=== WRITTEN EXERCISE ===
Please transcribe the listing below in full and word for word, without its pictures.

=== MATERIAL PROVIDED ===
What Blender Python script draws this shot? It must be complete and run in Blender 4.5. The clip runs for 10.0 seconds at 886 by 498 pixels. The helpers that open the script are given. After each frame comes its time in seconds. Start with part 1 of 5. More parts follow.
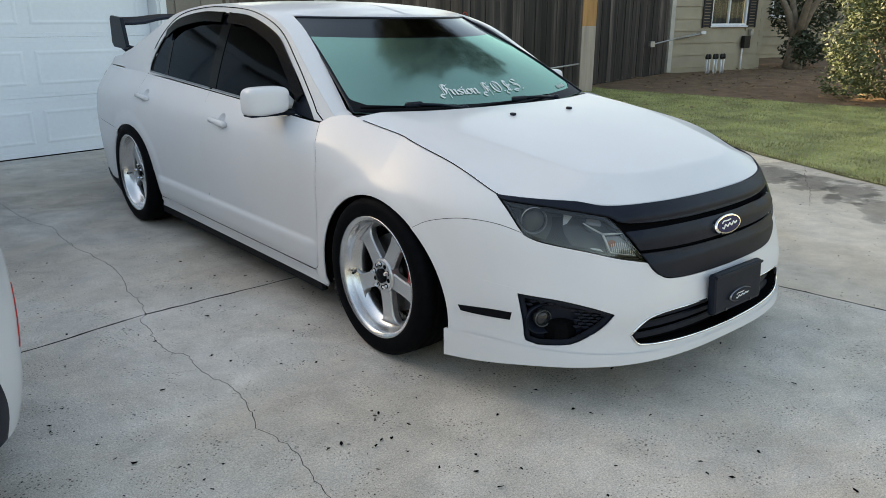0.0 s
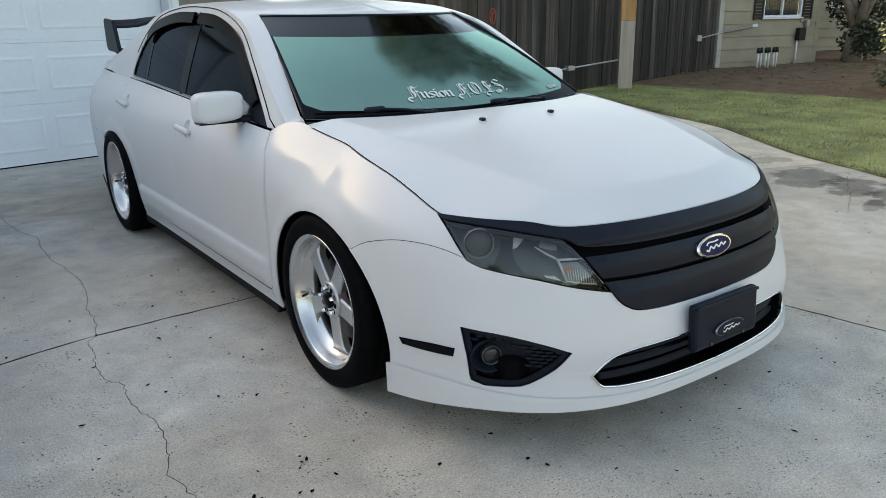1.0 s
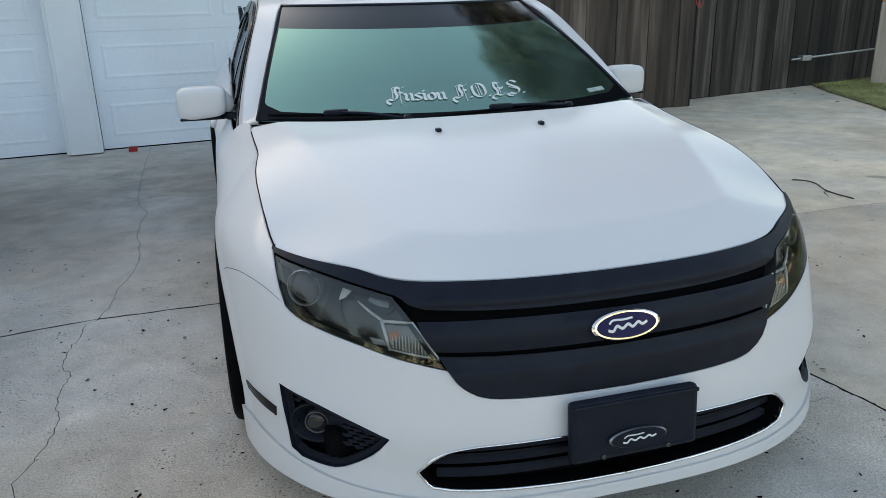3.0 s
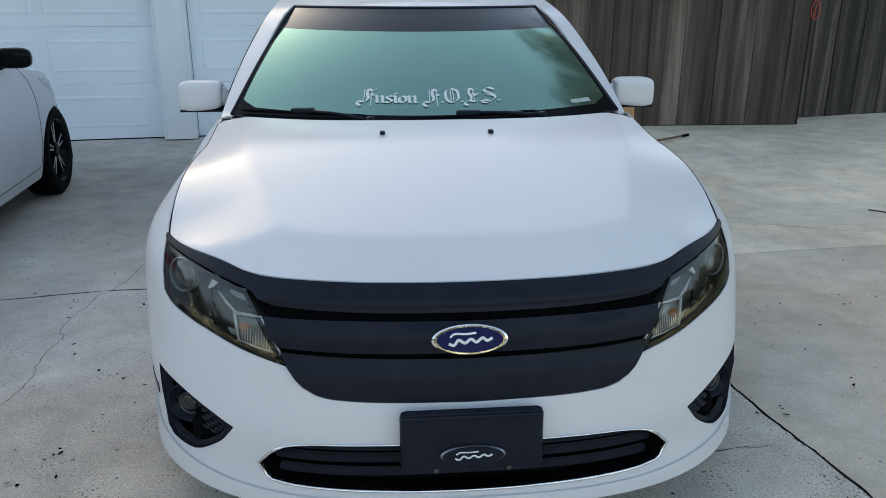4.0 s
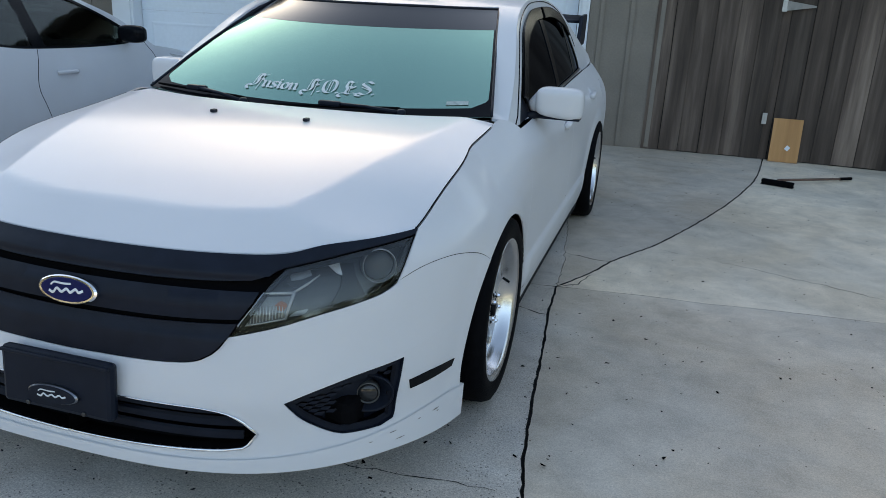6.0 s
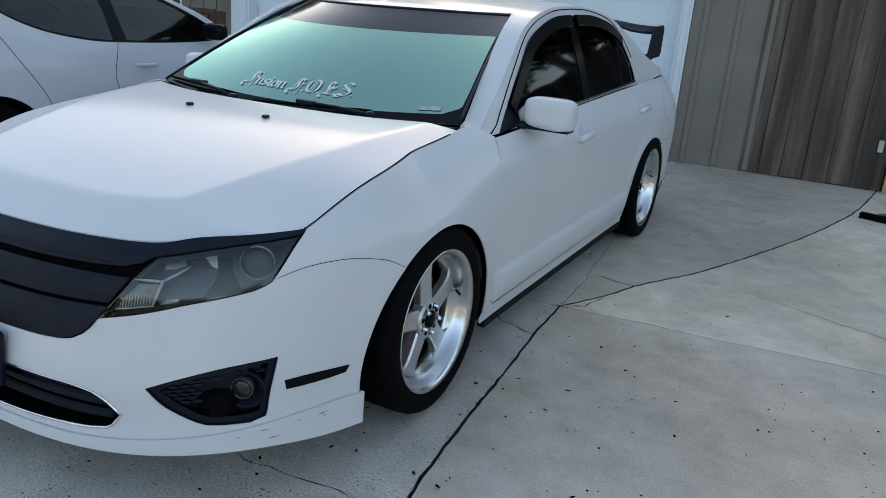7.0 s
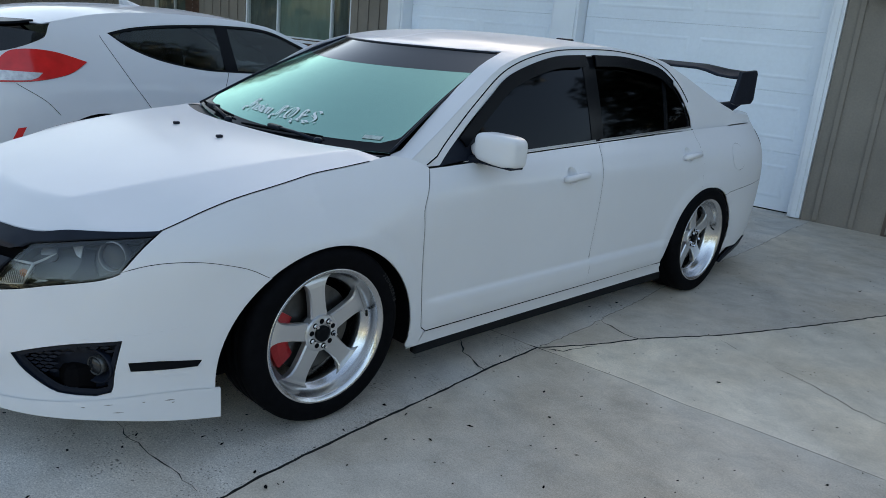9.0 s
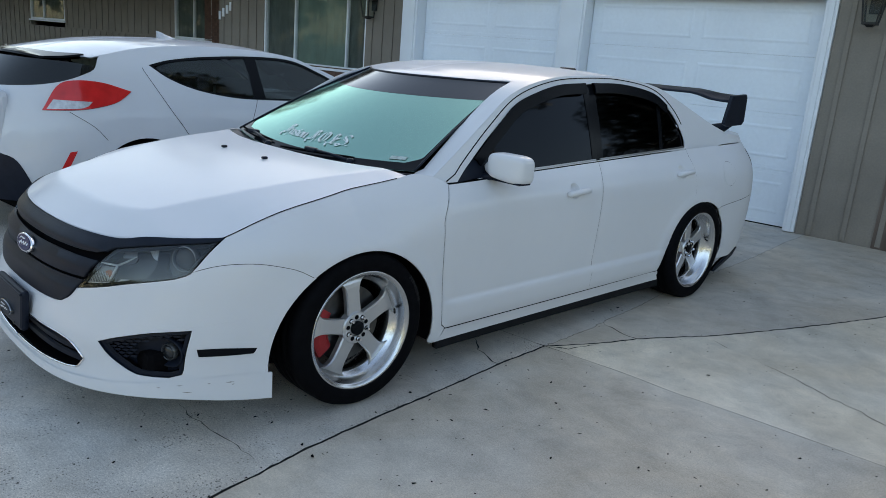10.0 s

=== EXERCISE RESPONSE ===
What Blender Python script draws this shot? It must be complete and run in Blender 4.5. The clip runs for 10.0 seconds at 886 by 498 pixels. The helpers that open the script are given. After each frame comes its time in seconds. Start with part 1 of 5. More parts follow.
0.0 s
1.0 s
3.0 s
4.0 s
6.0 s
7.0 s
9.0 s
10.0 s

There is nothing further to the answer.